#### Aim
Please output only the lines that run from the line containing "Continue the Blender" through the end of the material below, exactly.

╔══

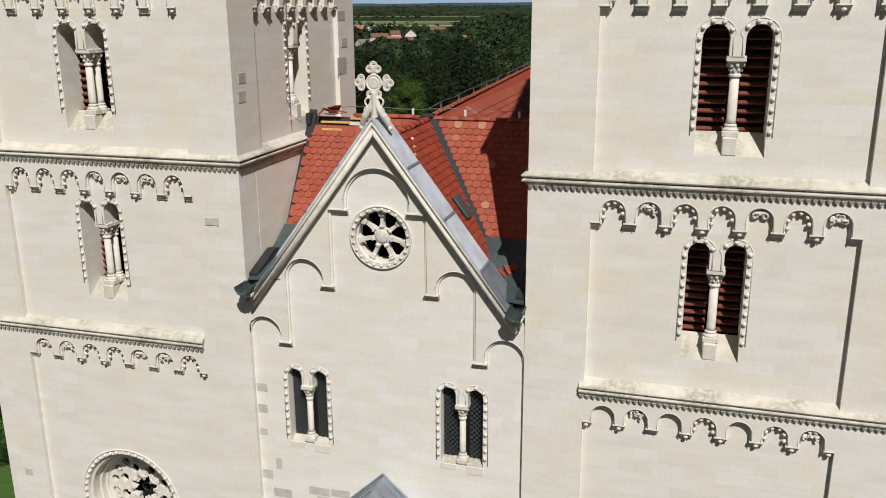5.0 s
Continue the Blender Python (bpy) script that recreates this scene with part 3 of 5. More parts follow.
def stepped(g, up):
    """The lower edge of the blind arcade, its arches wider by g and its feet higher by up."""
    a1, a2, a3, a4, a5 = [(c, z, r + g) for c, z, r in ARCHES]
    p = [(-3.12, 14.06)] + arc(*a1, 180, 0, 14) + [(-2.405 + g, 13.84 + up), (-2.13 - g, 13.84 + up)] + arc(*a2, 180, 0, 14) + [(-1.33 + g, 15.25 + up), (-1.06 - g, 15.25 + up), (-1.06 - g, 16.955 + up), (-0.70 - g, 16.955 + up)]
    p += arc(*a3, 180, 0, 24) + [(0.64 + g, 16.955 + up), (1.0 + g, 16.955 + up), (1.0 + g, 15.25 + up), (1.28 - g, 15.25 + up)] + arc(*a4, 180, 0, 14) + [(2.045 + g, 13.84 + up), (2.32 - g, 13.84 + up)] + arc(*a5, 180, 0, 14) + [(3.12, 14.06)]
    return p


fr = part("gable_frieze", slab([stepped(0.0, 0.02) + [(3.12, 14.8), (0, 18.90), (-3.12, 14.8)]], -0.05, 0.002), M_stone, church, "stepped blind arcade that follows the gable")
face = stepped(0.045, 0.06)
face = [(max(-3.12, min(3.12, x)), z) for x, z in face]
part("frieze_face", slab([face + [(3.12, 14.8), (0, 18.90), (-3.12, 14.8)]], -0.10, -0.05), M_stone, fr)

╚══

#### Solution to the exercise
Continue the Blender Python (bpy) script that recreates this scene with part 3 of 5. More parts follow.
def stepped(g, up):
    """The lower edge of the blind arcade, its arches wider by g and its feet higher by up."""
    a1, a2, a3, a4, a5 = [(c, z, r + g) for c, z, r in ARCHES]
    p = [(-3.12, 14.06)] + arc(*a1, 180, 0, 14) + [(-2.405 + g, 13.84 + up), (-2.13 - g, 13.84 + up)] + arc(*a2, 180, 0, 14) + [(-1.33 + g, 15.25 + up), (-1.06 - g, 15.25 + up), (-1.06 - g, 16.955 + up), (-0.70 - g, 16.955 + up)]
    p += arc(*a3, 180, 0, 24) + [(0.64 + g, 16.955 + up), (1.0 + g, 16.955 + up), (1.0 + g, 15.25 + up), (1.28 - g, 15.25 + up)] + arc(*a4, 180, 0, 14) + [(2.045 + g, 13.84 + up), (2.32 - g, 13.84 + up)] + arc(*a5, 180, 0, 14) + [(3.12, 14.06)]
    return p


fr = part("gable_frieze", slab([stepped(0.0, 0.02) + [(3.12, 14.8), (0, 18.90), (-3.12, 14.8)]], -0.05, 0.002), M_stone, church, "stepped blind arcade that follows the gable")
face = stepped(0.045, 0.06)
face = [(max(-3.12, min(3.12, x)), z) for x, z in face]
part("frieze_face", slab([face + [(3.12, 14.8), (0, 18.90), (-3.12, 14.8)]], -0.10, -0.05), M_stone, fr)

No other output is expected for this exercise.